The problem -
Report every line from the material that contains the word "script".
================================
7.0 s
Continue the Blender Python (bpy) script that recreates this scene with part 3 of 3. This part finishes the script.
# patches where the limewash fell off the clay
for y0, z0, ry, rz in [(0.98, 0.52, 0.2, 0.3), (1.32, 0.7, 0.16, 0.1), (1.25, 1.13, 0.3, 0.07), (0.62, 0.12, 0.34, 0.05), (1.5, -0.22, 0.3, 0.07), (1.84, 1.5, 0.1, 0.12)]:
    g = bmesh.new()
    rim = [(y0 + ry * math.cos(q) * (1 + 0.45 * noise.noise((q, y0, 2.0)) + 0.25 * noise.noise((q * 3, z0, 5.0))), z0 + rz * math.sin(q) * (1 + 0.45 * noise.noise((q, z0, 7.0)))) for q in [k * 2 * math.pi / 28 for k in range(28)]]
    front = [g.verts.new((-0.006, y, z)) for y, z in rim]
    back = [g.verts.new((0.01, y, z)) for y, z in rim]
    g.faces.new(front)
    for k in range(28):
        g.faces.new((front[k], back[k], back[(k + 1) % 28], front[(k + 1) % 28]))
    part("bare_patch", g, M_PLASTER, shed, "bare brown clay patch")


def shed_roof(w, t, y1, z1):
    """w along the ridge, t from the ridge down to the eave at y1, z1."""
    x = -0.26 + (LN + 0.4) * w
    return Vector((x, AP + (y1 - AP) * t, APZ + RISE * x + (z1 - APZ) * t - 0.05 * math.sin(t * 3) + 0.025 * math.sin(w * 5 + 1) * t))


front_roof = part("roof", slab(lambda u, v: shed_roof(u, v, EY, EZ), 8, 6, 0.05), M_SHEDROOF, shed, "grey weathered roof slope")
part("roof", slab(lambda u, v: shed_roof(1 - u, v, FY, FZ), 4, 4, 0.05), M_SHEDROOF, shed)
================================
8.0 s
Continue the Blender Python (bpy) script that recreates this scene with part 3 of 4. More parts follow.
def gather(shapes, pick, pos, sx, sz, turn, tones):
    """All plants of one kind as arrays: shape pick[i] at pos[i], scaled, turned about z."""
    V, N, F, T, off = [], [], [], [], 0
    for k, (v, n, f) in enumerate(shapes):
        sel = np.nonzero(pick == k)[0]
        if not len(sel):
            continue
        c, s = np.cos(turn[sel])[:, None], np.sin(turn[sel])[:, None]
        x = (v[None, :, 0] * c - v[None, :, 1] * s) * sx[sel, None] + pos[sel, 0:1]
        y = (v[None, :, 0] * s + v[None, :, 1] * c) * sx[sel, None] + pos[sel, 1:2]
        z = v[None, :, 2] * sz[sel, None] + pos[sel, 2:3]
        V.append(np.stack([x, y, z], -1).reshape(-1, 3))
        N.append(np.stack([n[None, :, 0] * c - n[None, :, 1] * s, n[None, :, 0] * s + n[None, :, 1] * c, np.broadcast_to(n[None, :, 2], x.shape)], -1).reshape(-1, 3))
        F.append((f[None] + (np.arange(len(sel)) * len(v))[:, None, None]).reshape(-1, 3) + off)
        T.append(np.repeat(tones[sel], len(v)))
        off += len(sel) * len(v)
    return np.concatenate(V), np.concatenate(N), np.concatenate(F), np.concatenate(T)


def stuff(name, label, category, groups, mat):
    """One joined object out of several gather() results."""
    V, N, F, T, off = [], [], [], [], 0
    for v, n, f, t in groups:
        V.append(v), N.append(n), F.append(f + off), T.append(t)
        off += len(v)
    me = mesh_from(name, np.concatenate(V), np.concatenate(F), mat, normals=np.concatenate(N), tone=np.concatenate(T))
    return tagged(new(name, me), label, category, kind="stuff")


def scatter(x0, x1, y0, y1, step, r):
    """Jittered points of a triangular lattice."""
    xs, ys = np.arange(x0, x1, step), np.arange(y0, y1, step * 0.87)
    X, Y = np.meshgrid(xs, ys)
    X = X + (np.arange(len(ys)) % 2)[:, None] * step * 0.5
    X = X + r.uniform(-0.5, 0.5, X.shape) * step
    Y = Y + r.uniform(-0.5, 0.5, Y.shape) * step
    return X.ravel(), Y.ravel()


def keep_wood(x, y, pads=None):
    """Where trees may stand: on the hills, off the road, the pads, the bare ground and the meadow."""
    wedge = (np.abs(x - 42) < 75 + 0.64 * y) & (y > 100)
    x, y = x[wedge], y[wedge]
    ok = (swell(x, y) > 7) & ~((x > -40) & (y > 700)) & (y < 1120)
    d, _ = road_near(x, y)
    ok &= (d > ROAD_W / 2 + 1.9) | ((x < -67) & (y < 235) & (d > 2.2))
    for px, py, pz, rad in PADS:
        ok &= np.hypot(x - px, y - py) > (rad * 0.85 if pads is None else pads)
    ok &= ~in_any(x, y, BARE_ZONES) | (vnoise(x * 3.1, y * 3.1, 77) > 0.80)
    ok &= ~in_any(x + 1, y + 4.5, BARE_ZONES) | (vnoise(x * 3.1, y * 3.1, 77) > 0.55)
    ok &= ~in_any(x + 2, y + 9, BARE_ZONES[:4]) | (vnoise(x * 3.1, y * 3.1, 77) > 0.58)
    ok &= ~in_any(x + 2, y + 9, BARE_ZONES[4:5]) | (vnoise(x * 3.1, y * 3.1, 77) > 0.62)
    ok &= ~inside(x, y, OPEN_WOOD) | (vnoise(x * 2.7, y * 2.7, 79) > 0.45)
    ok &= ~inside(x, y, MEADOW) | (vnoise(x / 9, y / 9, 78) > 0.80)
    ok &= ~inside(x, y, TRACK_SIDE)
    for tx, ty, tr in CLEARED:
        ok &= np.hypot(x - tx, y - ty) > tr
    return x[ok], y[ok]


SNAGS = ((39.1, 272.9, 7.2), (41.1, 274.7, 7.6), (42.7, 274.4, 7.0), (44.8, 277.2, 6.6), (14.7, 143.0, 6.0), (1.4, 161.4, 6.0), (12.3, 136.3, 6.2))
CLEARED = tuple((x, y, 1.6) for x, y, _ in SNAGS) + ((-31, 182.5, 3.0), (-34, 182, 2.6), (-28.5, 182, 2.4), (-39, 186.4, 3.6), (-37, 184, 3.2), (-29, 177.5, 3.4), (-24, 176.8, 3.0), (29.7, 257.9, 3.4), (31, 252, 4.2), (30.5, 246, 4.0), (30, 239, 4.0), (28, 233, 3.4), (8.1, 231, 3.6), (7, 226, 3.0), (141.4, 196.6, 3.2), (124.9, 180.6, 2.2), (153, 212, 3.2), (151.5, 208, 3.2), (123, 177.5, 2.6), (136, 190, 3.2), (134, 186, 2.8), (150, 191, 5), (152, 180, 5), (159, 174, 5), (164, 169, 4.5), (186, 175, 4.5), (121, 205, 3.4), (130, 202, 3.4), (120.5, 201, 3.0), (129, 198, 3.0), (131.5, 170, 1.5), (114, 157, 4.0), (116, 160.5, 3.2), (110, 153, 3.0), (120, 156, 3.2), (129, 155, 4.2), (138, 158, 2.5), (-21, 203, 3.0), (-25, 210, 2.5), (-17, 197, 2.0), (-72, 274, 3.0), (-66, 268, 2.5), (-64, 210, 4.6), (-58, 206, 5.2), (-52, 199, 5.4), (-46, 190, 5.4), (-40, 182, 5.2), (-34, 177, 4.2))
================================
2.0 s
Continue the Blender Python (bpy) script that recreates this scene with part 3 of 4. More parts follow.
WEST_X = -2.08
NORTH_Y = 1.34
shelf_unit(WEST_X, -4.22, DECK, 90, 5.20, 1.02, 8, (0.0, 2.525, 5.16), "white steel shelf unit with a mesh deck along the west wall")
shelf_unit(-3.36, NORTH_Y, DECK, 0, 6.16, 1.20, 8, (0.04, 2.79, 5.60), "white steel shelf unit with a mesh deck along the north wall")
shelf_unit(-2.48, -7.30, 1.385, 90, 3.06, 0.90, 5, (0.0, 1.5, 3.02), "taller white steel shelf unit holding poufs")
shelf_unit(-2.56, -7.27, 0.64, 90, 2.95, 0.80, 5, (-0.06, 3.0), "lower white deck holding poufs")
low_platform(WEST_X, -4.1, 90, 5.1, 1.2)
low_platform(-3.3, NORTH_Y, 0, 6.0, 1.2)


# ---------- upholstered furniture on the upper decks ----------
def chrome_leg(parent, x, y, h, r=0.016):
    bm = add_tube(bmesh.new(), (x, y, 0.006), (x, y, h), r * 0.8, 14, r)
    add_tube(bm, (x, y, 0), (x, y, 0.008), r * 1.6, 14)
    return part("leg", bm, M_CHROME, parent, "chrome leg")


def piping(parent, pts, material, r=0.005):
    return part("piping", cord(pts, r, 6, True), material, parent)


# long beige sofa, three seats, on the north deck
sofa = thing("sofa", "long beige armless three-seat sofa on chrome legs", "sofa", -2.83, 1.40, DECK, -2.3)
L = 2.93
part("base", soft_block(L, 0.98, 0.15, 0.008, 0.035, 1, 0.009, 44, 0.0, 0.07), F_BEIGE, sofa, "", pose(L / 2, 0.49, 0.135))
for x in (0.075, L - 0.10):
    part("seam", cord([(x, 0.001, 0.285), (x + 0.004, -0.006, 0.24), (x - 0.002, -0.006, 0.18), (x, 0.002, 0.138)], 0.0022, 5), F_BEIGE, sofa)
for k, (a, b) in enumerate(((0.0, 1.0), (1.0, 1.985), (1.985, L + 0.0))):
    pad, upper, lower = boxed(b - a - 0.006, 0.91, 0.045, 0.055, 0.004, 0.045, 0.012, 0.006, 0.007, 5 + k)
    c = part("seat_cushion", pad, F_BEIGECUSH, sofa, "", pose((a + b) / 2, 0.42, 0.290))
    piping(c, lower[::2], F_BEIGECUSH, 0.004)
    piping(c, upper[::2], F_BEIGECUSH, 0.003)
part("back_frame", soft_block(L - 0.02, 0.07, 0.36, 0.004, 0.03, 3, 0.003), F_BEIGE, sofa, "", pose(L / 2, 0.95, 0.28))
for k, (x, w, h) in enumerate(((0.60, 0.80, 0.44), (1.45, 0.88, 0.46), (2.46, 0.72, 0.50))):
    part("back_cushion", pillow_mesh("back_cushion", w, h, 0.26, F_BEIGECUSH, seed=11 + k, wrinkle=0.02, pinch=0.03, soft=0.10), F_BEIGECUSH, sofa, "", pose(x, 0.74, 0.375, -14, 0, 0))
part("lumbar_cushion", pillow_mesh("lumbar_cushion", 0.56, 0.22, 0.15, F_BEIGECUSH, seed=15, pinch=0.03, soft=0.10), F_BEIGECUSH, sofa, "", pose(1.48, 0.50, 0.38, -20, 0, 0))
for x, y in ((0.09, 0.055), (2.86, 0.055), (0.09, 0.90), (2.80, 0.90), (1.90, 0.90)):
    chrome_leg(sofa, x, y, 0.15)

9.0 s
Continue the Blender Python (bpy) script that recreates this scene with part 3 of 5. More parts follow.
================================
Answer for the task -
Continue the Blender Python (bpy) script that recreates this scene with part 3 of 3. This part finishes the script.
Continue the Blender Python (bpy) script that recreates this scene with part 3 of 4. More parts follow.
Continue the Blender Python (bpy) script that recreates this scene with part 3 of 4. More parts follow.
Continue the Blender Python (bpy) script that recreates this scene with part 3 of 5. More parts follow.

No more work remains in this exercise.